- [Task instructions] Reproduce the span that opens at the line containing "6. More parts follow." and closes at the line containing "return 1.0 if", both lines included, without alteration and without any other line.

####

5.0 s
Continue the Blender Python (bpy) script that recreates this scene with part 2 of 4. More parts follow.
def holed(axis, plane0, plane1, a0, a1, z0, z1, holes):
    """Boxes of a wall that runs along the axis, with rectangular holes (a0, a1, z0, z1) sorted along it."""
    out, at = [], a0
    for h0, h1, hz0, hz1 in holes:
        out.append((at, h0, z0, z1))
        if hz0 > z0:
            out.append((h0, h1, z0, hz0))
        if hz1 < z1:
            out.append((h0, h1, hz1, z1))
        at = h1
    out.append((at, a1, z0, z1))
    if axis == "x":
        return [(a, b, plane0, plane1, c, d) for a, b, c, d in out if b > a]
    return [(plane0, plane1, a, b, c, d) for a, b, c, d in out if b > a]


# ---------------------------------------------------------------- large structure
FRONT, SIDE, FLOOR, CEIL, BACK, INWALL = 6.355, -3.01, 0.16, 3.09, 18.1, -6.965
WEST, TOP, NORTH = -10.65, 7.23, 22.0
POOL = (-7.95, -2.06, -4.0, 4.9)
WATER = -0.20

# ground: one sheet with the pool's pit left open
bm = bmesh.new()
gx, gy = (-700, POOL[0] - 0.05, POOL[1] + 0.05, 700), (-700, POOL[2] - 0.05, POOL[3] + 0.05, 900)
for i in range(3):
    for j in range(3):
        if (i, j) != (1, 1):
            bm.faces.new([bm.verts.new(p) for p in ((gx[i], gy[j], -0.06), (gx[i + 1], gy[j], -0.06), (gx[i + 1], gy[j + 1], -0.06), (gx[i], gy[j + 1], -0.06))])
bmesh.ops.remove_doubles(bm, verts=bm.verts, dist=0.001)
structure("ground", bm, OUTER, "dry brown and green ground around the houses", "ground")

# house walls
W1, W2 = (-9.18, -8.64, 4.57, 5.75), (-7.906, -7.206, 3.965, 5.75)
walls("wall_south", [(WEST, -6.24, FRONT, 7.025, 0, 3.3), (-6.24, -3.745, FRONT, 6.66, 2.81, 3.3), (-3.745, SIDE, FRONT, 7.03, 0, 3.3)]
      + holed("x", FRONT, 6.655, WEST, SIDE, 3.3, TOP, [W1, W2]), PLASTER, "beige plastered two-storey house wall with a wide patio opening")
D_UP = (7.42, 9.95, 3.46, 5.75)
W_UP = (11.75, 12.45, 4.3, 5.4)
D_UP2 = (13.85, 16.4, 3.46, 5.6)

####

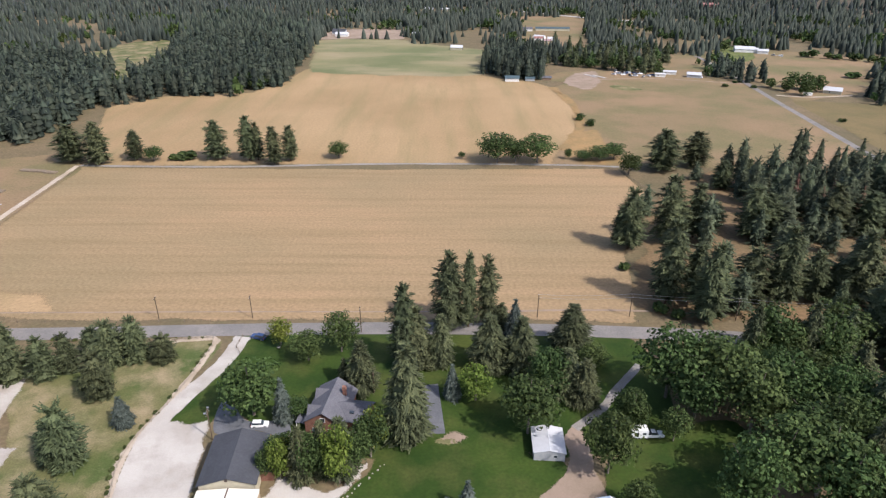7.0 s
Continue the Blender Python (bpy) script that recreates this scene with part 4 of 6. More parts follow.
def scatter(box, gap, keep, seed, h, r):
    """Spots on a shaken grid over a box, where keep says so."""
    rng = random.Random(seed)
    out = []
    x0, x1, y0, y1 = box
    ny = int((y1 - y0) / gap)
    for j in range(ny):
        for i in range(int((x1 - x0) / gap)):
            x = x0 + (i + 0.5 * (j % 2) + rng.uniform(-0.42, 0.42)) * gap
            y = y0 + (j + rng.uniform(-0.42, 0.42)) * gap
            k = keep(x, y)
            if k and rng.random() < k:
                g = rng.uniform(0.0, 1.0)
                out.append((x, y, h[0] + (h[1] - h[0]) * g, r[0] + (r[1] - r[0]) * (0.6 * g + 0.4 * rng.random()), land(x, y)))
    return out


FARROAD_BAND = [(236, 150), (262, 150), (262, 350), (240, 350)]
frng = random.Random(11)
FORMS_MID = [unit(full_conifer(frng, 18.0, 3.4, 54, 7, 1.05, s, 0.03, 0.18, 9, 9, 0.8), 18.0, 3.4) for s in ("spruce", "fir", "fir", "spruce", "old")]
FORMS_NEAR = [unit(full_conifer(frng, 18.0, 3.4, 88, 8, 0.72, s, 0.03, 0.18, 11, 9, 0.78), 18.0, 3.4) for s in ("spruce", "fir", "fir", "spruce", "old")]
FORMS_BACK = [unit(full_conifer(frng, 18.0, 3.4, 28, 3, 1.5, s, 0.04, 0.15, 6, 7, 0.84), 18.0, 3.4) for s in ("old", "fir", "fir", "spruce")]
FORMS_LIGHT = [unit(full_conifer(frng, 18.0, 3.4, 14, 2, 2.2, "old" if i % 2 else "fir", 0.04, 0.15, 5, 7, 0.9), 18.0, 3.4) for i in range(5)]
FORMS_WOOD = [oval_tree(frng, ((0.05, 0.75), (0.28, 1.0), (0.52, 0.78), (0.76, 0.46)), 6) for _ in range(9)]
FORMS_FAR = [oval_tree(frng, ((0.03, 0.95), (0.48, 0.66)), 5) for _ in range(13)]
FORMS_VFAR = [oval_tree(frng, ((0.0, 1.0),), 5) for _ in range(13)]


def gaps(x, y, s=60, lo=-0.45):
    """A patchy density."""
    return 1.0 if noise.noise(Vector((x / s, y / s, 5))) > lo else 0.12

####

- [Solution for this task]
Continue the Blender Python (bpy) script that recreates this scene with part 4 of 6. More parts follow.
def scatter(box, gap, keep, seed, h, r):
    """Spots on a shaken grid over a box, where keep says so."""
    rng = random.Random(seed)
    out = []
    x0, x1, y0, y1 = box
    ny = int((y1 - y0) / gap)
    for j in range(ny):
        for i in range(int((x1 - x0) / gap)):
            x = x0 + (i + 0.5 * (j % 2) + rng.uniform(-0.42, 0.42)) * gap
            y = y0 + (j + rng.uniform(-0.42, 0.42)) * gap
            k = keep(x, y)
            if k and rng.random() < k:
                g = rng.uniform(0.0, 1.0)
                out.append((x, y, h[0] + (h[1] - h[0]) * g, r[0] + (r[1] - r[0]) * (0.6 * g + 0.4 * rng.random()), land(x, y)))
    return out


FARROAD_BAND = [(236, 150), (262, 150), (262, 350), (240, 350)]
frng = random.Random(11)
FORMS_MID = [unit(full_conifer(frng, 18.0, 3.4, 54, 7, 1.05, s, 0.03, 0.18, 9, 9, 0.8), 18.0, 3.4) for s in ("spruce", "fir", "fir", "spruce", "old")]
FORMS_NEAR = [unit(full_conifer(frng, 18.0, 3.4, 88, 8, 0.72, s, 0.03, 0.18, 11, 9, 0.78), 18.0, 3.4) for s in ("spruce", "fir", "fir", "spruce", "old")]
FORMS_BACK = [unit(full_conifer(frng, 18.0, 3.4, 28, 3, 1.5, s, 0.04, 0.15, 6, 7, 0.84), 18.0, 3.4) for s in ("old", "fir", "fir", "spruce")]
FORMS_LIGHT = [unit(full_conifer(frng, 18.0, 3.4, 14, 2, 2.2, "old" if i % 2 else "fir", 0.04, 0.15, 5, 7, 0.9), 18.0, 3.4) for i in range(5)]
FORMS_WOOD = [oval_tree(frng, ((0.05, 0.75), (0.28, 1.0), (0.52, 0.78), (0.76, 0.46)), 6) for _ in range(9)]
FORMS_FAR = [oval_tree(frng, ((0.03, 0.95), (0.48, 0.66)), 5) for _ in range(13)]
FORMS_VFAR = [oval_tree(frng, ((0.0, 1.0),), 5) for _ in range(13)]


def gaps(x, y, s=60, lo=-0.45):
    """A patchy density."""
    return 1.0 if noise.noise(Vector((x / s, y / s, 5))) > lo else 0.12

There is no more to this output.